■ GOAL:
Using the material below, print the line that contains "# ---- helpers", the line that contains "return Matrix.LocRotScale((x, y, z), Euler([radians(a)", and every line in between, exactly and nothing else.
--- start DATA LINES ---
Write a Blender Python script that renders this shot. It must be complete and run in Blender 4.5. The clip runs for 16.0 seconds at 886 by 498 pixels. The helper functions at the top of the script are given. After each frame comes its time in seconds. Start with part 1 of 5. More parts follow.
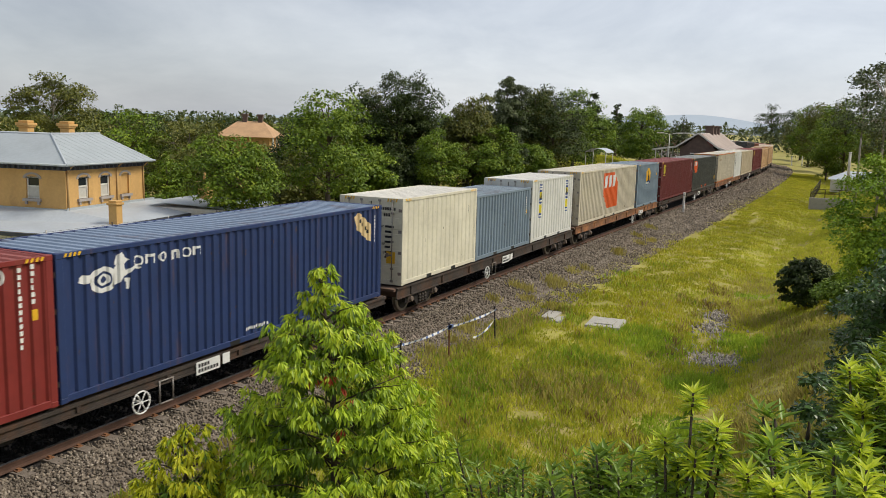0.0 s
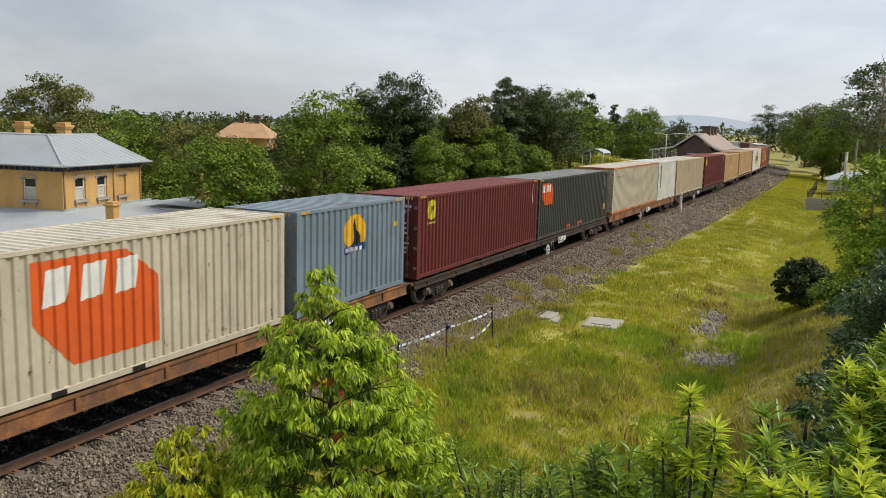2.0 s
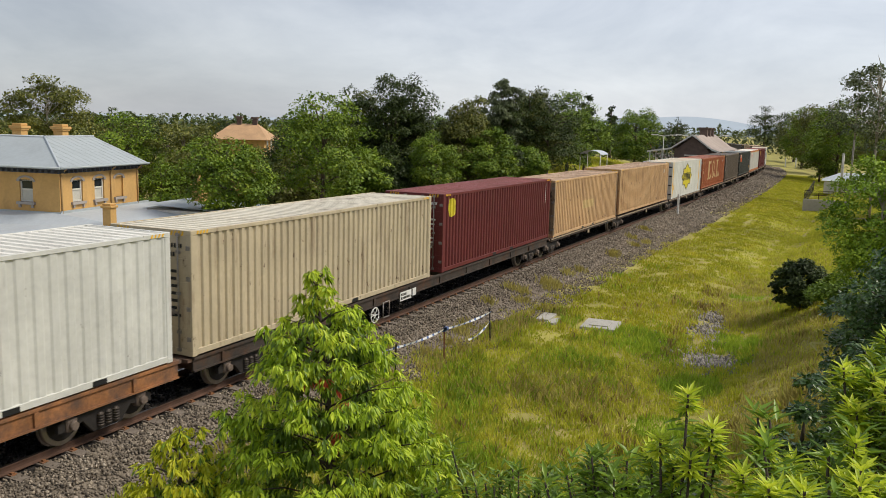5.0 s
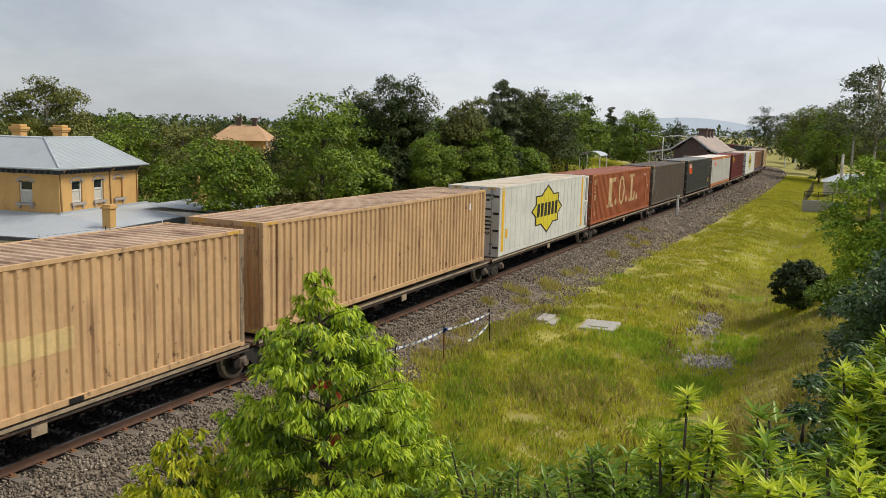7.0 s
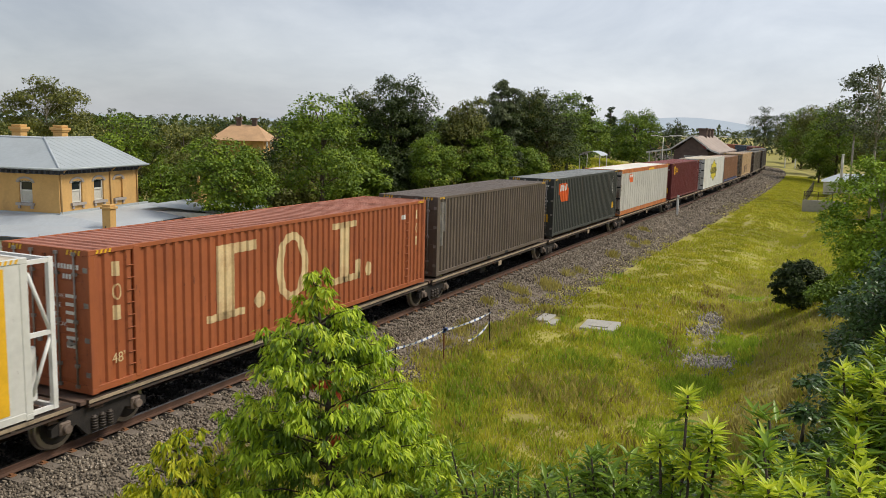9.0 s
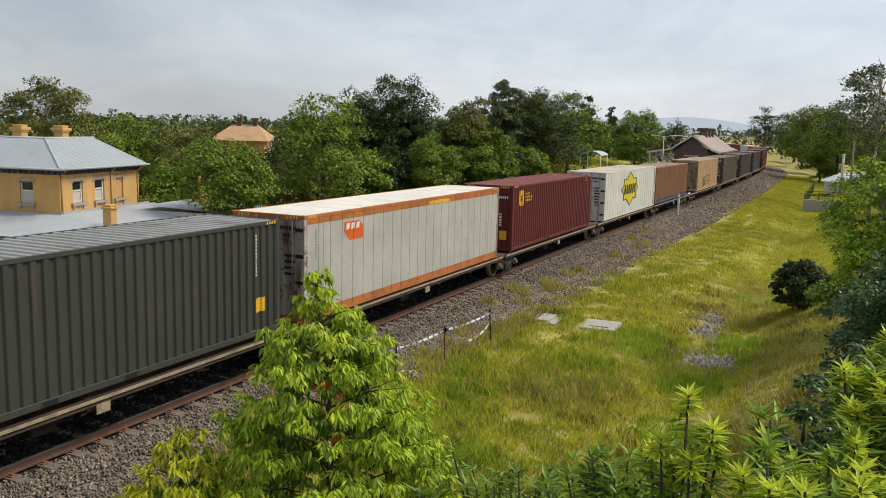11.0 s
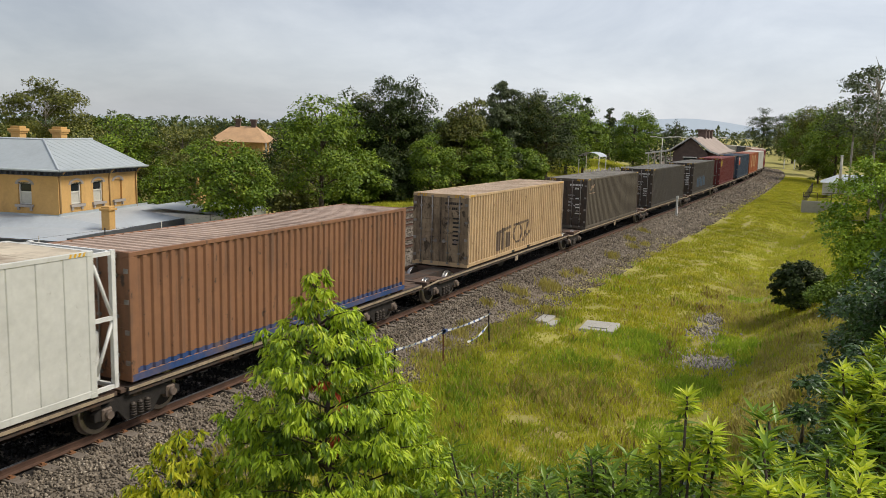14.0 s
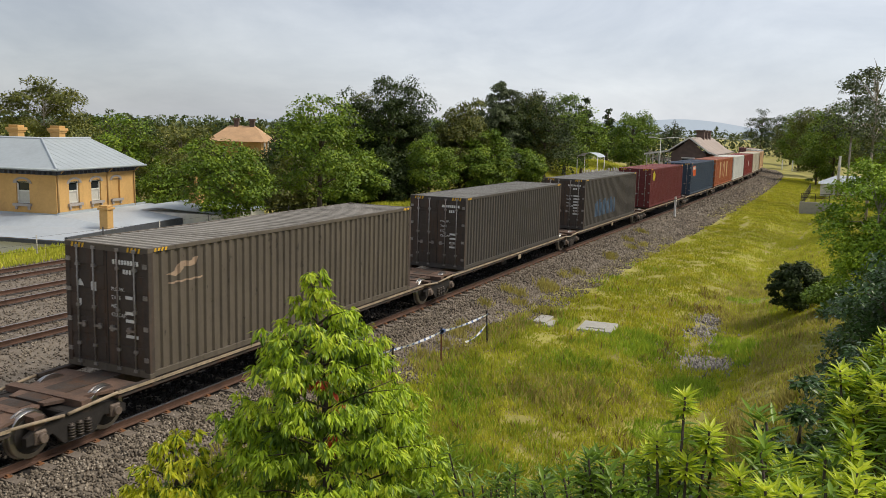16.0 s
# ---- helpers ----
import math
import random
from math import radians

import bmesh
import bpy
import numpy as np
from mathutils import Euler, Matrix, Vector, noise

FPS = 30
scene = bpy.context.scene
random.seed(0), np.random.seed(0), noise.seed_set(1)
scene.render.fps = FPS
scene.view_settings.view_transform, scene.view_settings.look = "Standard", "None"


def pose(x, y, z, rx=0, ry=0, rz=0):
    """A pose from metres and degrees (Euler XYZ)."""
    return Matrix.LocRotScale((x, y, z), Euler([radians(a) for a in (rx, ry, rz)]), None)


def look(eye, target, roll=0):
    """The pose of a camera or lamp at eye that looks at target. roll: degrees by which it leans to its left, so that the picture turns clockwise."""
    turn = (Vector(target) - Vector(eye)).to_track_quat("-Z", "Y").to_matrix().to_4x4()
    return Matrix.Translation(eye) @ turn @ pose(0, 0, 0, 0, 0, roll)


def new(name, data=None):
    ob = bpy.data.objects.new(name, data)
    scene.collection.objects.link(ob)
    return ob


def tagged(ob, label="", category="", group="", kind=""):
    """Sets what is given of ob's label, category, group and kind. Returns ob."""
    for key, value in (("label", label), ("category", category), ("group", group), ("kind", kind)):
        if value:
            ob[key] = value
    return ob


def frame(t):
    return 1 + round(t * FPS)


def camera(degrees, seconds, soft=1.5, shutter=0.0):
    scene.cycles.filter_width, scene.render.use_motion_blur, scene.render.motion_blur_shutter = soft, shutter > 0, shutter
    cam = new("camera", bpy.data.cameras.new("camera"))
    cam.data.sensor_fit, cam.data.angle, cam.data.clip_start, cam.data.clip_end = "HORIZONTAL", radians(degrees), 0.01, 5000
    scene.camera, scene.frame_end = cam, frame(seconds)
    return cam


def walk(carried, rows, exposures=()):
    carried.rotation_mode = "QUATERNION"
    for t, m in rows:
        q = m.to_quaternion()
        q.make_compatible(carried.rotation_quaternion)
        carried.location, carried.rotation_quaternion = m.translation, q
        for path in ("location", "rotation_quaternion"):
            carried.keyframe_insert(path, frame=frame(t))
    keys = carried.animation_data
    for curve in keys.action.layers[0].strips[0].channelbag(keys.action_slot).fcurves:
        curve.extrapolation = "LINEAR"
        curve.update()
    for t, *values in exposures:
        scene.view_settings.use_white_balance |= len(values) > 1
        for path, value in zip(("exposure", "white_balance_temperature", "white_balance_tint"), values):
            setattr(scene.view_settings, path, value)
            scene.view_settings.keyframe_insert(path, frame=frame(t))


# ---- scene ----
--- end DATA LINES ---
■ RESULT OF THE TASK:
# ---- helpers ----
import math
import random
from math import radians

import bmesh
import bpy
import numpy as np
from mathutils import Euler, Matrix, Vector, noise

FPS = 30
scene = bpy.context.scene
random.seed(0), np.random.seed(0), noise.seed_set(1)
scene.render.fps = FPS
scene.view_settings.view_transform, scene.view_settings.look = "Standard", "None"


def pose(x, y, z, rx=0, ry=0, rz=0):
    """A pose from metres and degrees (Euler XYZ)."""
    return Matrix.LocRotScale((x, y, z), Euler([radians(a) for a in (rx, ry, rz)]), None)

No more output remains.